A man’s world: Why gender parity on the ECB matters
The Eurogroup is about to miss the opportunity to make the ECB’s Board gender-equal for the first time in history.
There are still too few women in leadership positions, especially in economics and finance – including central banking. The euro area and the European Central Bank is no exception to the rule.
The recent appointments of Christine Lagarde as ECB President and Isabel Schnabel to the Board in 2019 brought the count of women on the board to an all-time high of two.
With the departure of Yves Mersch from the ECB’s Executive Board at the end of the year, an opportunity arose to bring about a perfectly gender-balanced board for the first time. However, this opportunity is about to be wasted, as two men (Frank Elderson and Bostjan Jazbek) are currently being proposed to become the next ECB board member.
The ECB’s Executive Board consists of the President, Vice President and four other board members elected for an eight-year, non-renewable term. The Board is responsible for the implementation of monetary policy, and sets the policy agenda for the Governing Council, which includes the governors of the 19 national central banks.
The ECB Executive Board is arguably the most powerful entity at the ECB. Apart from Christine Lagarde and Isabel Schnabel, only three women have served on the Board since its establishment in 1998. Until now, there has never been more than one female on the Executive Board.
Figure 1: Gender balance on the ECB Executive Board
Source: ECB website.
The selection of a woman would place the ECB at the forefront of progress and equality in the world of central banks, which remain a man’s world. The upcoming appointment to the six-seat Board is the last slot available until 2026, and the last of a round of vacancies that included Christine Lagarde’s appointment as the ECB’s first female president. Lagarde has made her ambition of improving the gender balance at the ECB known. She recently commented on the gender balance of the governing council, noting that “the 19 central banks in the euro area are exclusively run by men”.

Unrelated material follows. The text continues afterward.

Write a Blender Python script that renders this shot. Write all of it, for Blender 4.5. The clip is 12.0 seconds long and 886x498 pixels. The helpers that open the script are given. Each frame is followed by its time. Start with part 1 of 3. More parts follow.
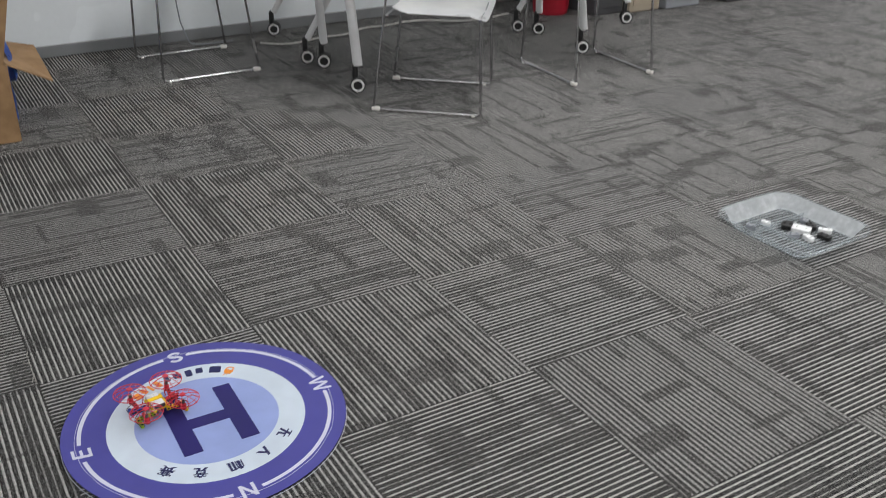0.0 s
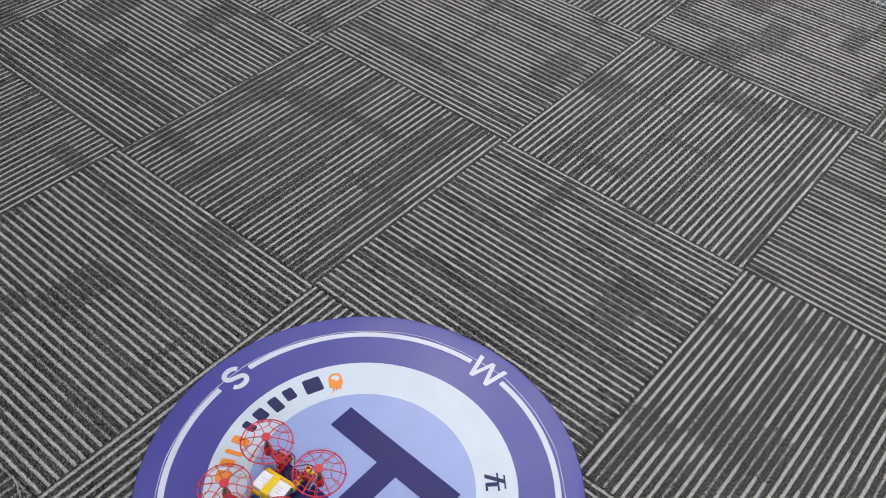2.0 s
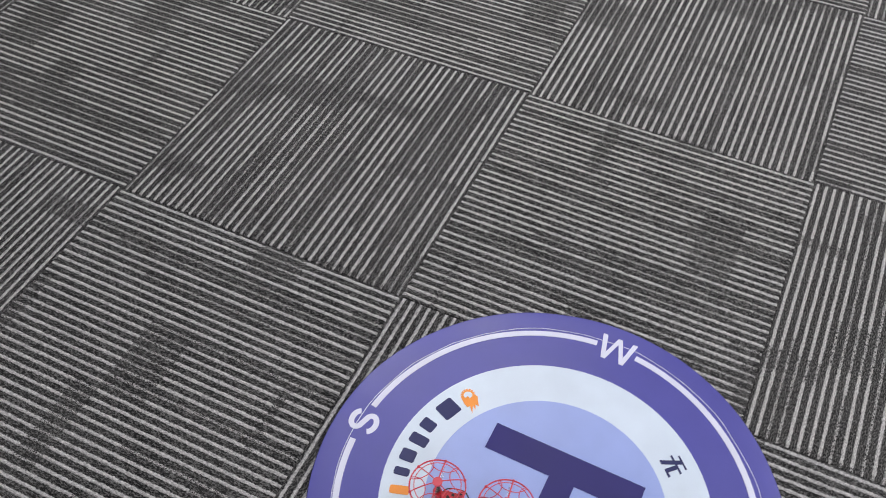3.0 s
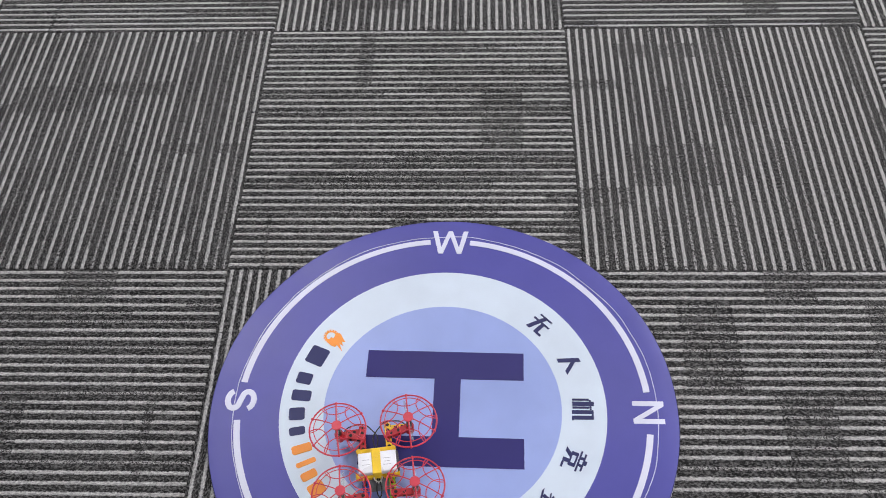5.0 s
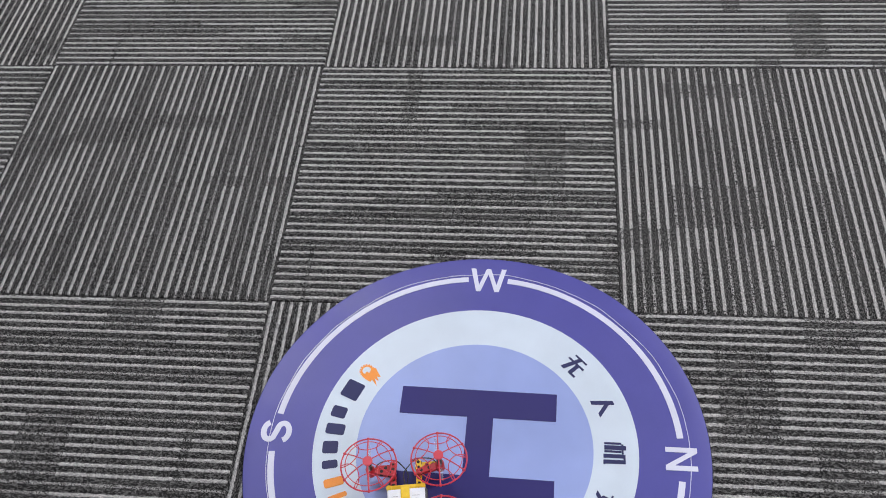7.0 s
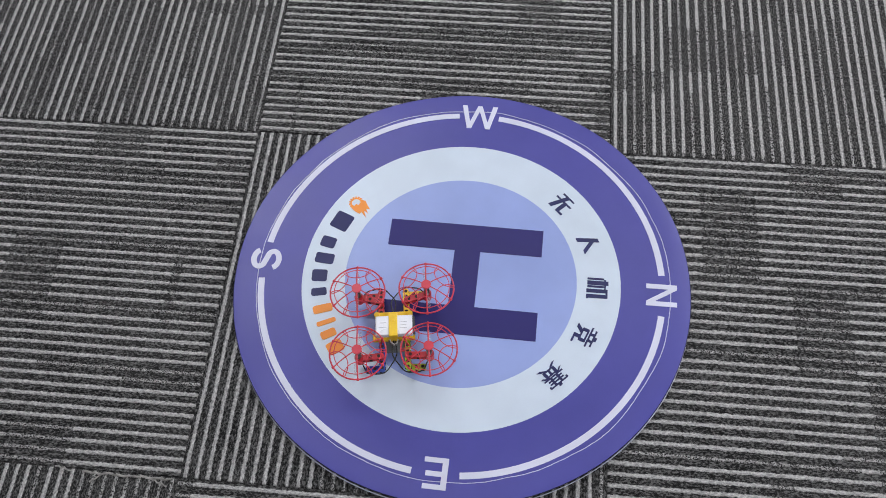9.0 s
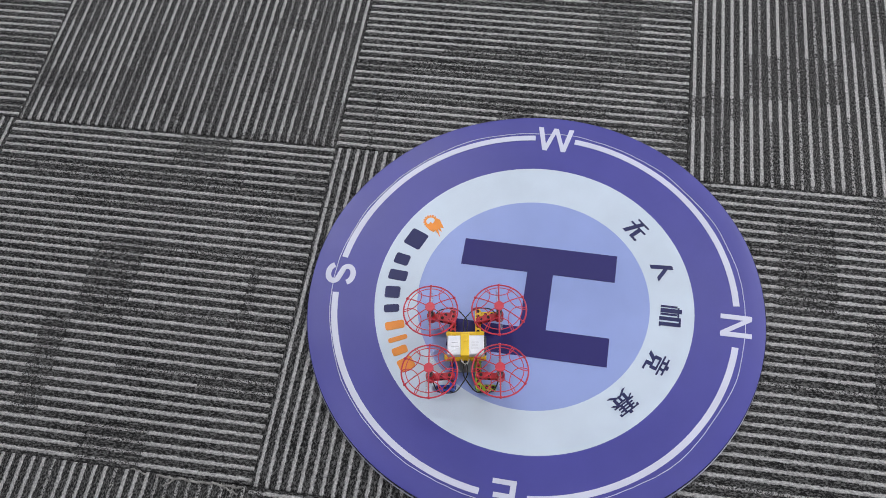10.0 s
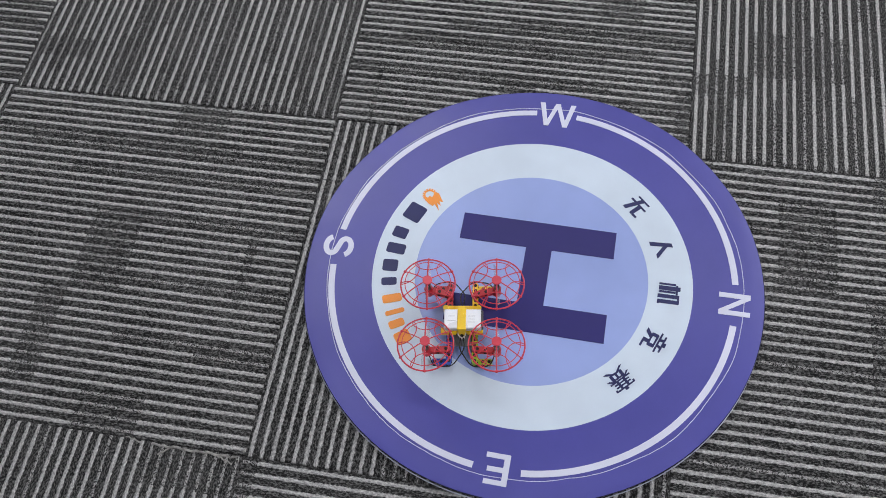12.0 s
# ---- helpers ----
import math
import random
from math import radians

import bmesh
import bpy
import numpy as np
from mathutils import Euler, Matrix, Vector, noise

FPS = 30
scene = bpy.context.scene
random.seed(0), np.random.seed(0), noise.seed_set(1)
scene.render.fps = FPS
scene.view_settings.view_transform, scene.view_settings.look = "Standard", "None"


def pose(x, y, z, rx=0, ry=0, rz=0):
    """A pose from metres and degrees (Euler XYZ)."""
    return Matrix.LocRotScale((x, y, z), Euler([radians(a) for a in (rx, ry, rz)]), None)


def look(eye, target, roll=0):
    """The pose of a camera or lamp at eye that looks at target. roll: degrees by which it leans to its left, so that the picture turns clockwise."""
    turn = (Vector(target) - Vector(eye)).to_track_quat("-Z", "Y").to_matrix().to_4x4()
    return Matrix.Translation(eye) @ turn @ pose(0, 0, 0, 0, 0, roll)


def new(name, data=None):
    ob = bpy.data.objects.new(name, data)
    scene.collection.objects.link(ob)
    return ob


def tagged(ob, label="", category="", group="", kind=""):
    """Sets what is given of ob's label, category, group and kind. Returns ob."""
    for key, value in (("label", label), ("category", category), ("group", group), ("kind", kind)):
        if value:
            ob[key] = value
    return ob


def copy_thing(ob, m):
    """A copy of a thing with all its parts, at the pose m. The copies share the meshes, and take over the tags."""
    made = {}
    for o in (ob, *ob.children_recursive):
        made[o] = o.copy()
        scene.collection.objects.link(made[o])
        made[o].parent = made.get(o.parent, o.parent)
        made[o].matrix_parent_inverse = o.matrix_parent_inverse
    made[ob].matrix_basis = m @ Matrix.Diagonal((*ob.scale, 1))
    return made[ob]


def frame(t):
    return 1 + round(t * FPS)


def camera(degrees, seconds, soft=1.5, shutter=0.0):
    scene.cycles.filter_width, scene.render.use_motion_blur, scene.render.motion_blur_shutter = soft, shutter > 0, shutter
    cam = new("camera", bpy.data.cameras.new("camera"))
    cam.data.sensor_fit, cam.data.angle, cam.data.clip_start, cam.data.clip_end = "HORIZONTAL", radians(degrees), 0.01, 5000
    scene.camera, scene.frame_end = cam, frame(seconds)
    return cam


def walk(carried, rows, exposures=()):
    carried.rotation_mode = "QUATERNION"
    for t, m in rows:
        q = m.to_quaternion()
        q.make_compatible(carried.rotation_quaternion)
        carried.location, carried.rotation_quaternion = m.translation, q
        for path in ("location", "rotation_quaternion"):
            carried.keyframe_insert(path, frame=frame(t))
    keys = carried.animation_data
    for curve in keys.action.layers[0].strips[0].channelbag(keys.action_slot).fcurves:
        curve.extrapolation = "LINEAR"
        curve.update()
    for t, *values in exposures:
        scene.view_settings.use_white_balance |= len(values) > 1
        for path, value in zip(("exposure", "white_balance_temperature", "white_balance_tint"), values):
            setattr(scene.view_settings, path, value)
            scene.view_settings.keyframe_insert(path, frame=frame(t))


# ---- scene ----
cam = camera(51.0, 12.0, soft=0.5, shutter=0.25)
PATH = [
    (0, (1.921, -0.635, 1.241), (0.41, 0.303, 0.326), 1.3),
    (0.5, (1.56, -0.675, 1.182), (0.197, 0.271, 0.065), 1.5),
    (1, (1.235, -0.622, 1.136), (0.004, 0.316, -0.132), 1.7),
    (1.2, (1.135, -0.6, 1.123), (-0.037, 0.345, -0.195), 1.8),
    (1.5, (0.984, -0.602, 1.095), (-0.08, 0.408, -0.264), 2.9),
    (1.7, (0.89, -0.623, 1.099), (-0.095, 0.429, -0.288), 3.1),
    (2, (0.765, -0.665, 1.093), (-0.096, 0.455, -0.324), 3.4),
    (2.2, (0.696, -0.668, 1.091), (-0.095, 0.468, -0.354), 2.8),
    (2.5, (0.559, -0.685, 1.084), (-0.122, 0.466, -0.403), 2.3),
    (2.7, (0.48, -0.699, 1.084), (-0.14, 0.461, -0.423), 1.8),
    (4.3, (0.298, -0.75, 1.063), (0.078, 0.435, -0.534), -2.5),
    (4.5, (0.311, -0.741, 1.067), (0.139, 0.451, -0.53), -2.7),
    (5, (0.353, -0.739, 1.069), (0.278, 0.433, -0.55), -2.9),
    (5.5, (0.373, -0.742, 1.064), (0.304, 0.425, -0.558), -4.1),
    (6, (0.358, -0.739, 1.087), (0.2, 0.461, -0.505), -6.3),
    (6.5, (0.373, -0.729, 1.092), (0.176, 0.493, -0.48), -6.4),
    (6.7, (0.381, -0.728, 1.089), (0.175, 0.492, -0.482), -6.5),
    (8.3, (0.376, -0.731, 1.097), (0.272, 0.268, -0.632), -2.4),
    (8.5, (0.372, -0.74, 1.093), (0.268, 0.236, -0.65), -2.4),
    (9, (0.369, -0.756, 1.078), (0.227, 0.195, -0.676), -3.6),
    (9.5, (0.355, -0.753, 1.08), (0.16, 0.192, -0.672), -5.3),
    (10, (0.339, -0.752, 1.091), (0.087, 0.206, -0.647), -6.9),
    (10.5, (0.341, -0.752, 1.083), (0.077, 0.187, -0.663), -7.1),
    (11, (0.339, -0.757, 1.083), (0.081, 0.176, -0.668), -6.7),
    (11.5, (0.343, -0.757, 1.083), (0.081, 0.17, -0.67), -6.9),
    (12, (0.346, -0.757, 1.081), (0.091, 0.165, -0.676), -6.6),
]
EXPOSURES = [(0, -0.27, 6650, 9), (0.5, -0.14, 6600, 10), (1.5, -0.16, 6500, 11), (2.7, -0.15, 6480, 13), (5.5, -0.15, 6450, 13.5), (8.5, -0.30, 6320, 12), (12, -0.34, 6290, 11.5)]
walk(cam, [(t, look(eye, target, roll)) for t, eye, target, roll in PATH], EXPOSURES)

# ---------------------------------------------------------------- light
FLOOR_X0, FLOOR_X1, FLOOR_Y0, FLOOR_Y1, CEIL = -3.0, 4.0, -2.0, 8.0, 2.8

world = bpy.data.worlds.new("room_world")
scene.world = world
world.use_nodes = True
world.node_tree.nodes["Background"].inputs[0].default_value = (0.75, 0.85, 1.0, 1)
world.node_tree.nodes["Background"].inputs[1].default_value = 0.05

PANELS = [(1.95, -1.65)] + [(x, y) for y in (1.55, 5.0, 7.4) for x in (-0.75, 1.65)]
PANEL_WATTS = 38.0
for px, py in PANELS:
    lamp = bpy.data.lights.new("panel_lamp", "AREA")
    lamp.shape, lamp.size, lamp.size_y = "RECTANGLE", 1.15, 0.55
    lamp.energy, lamp.color = PANEL_WATTS, (1.0, 0.985, 1.0)
    lo = new("panel_lamp", lamp)
    lo.matrix_world = pose(px, py, CEIL - 0.03)


# ---------------------------------------------------------------- node helpers
def material(name, rough=0.6, metal=0.0, base=(0.5, 0.5, 0.5)):
    m = bpy.data.materials.new(name)
    m.use_nodes = True
    b = m.node_tree.nodes["Principled BSDF"]
    b.inputs["Base Color"].default_value = (*base, 1)
    b.inputs["Roughness"].default_value = rough
    b.inputs["Metallic"].default_value = metal
    return m, m.node_tree, b


def node(tree, kind, **props):
    n = tree.nodes.new(kind)
    for k, v in props.items():
        setattr(n, k, v)
    return n


def put(tree, sock, value):
    if hasattr(value, "is_output"):
        tree.links.new(value, sock)
    else:
        sock.default_value = value


def calc(tree, op, a, b=0.0, c=0.0, clamp=False):
    n = node(tree, "ShaderNodeMath", operation=op, use_clamp=clamp)
    for s, v in zip(n.inputs, (a, b, c)):
        put(tree, s, v)
    return n.outputs[0]


def ramp(tree, x, lo, hi, a=0.0, b=1.0):
    n = node(tree, "ShaderNodeMapRange", interpolation_type="SMOOTHSTEP")
    for s, v in zip(n.inputs, (x, lo, hi, a, b)):
        put(tree, s, v)
    return n.outputs[0]


def blend(tree, f, a, b):
    n = node(tree, "ShaderNodeMix", data_type="RGBA")
    put(tree, n.inputs[0], f)
    put(tree, n.inputs[6], a)
    put(tree, n.inputs[7], b)
    return n.outputs[2]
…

In fact, there has only been one female governor in the lifetime of the Governing Council, Chrystalla Georghadji who was governor of the Cyprus National Bank from 2014 to 2018.
Furthermore, women remain underrepresented on national central bank boards, which are significant monetary policy decision-making bodies in the euro area.
Figure 2: Gender balance on the Governing Council (left), and the national central banks (right)
Source: Central banks’ websites (including Banco de España, Banque de France, Latvijas Banka, De Nederlandsche Bank, Eesti Pank, Central Bank of Ireland, European Central Bank, Bundesbank, Suomen Pankki, Central Bank of Malta, Banco de Portugal, Bank of Slovenia, Banque Central de Luxembourg, Baca d’Italia, Bank of Lithuania, Swiss National Bank, National Bank of Greece, Central Bank of Cyprus, Bank of England, Oesterreichische Nationalbank, Národna Banka Slovenska, National Bank of Belgium.)
Why gender parity matters
As central banks increasingly operate in the public eye, balanced leadership is more important than ever. Yet women remain underrepresented in central banks at all levels, and particularly in senior positions. In fact, from 173 central banks worldwide, only 14 are headed by women.
As Isabel Schnabel said in a speech on the 28th of September: The gender imbalance in economics is a long-standing and persistent phenomenon. There are systemic barriers to women’s career progression, research has shown that female-authored papers take longer to peer-review, and the ones that are published receive more citations suggesting that “female authors are held to higher standards during the review process”.
Women have been found to hold statistically different views on economic questions, which have important implications for policymaking and real economic outcomes. On average the study published by the IMF found women to be less confident in market solutions, and more positive to government intervention, government spending, taxation, and redistribution. The same study found that women are more conscious of both diversity and equality of opportunity than their male counterparts.
Hence, the increased female representation might increase diversity more generally. Or in the words of Sharon Donnery, deputy governor of the Bank of Ireland, “we need to make sure the rising tide lifts all boats.” As we make progress on gender equality, we must remember to push for diversity and promotion of underrepresented groups more broadly.
Why should we care in the midst of the pandemic?
A failure to represent society might undermine the independence of central banks altogether, as Erik Jones argues in a recent blog post. In times of crisis like the one we have today, Central Bank stimulus and money printing are necessary to keep the economy afloat.
Many central banks are experimenting with “unconventional” instruments and monetary policies. Arguments for the experts’ independence become weaker with each step of innovation. The crisis puts more power in the hands of monetary policy. Our fate is in their hands, but we have no way of influencing their choices as central bankers are not democratically elected, and thus not accountable in the same way as politicians.
Going forward, one way to resolve this issue of accountability might be to focus on central bankers themselves. Ensuring that decision making bodies represent the people increases the chance that they connect with the people and gain the trust they need to justify their independence.
Female representation is important because diversity matters for the functioning of any board or team. In demanding times like this, we need to think outside the box. The financial crisis serves as a recent memory of how bad the result can be when a group of like-minded people fails to see what is really going on.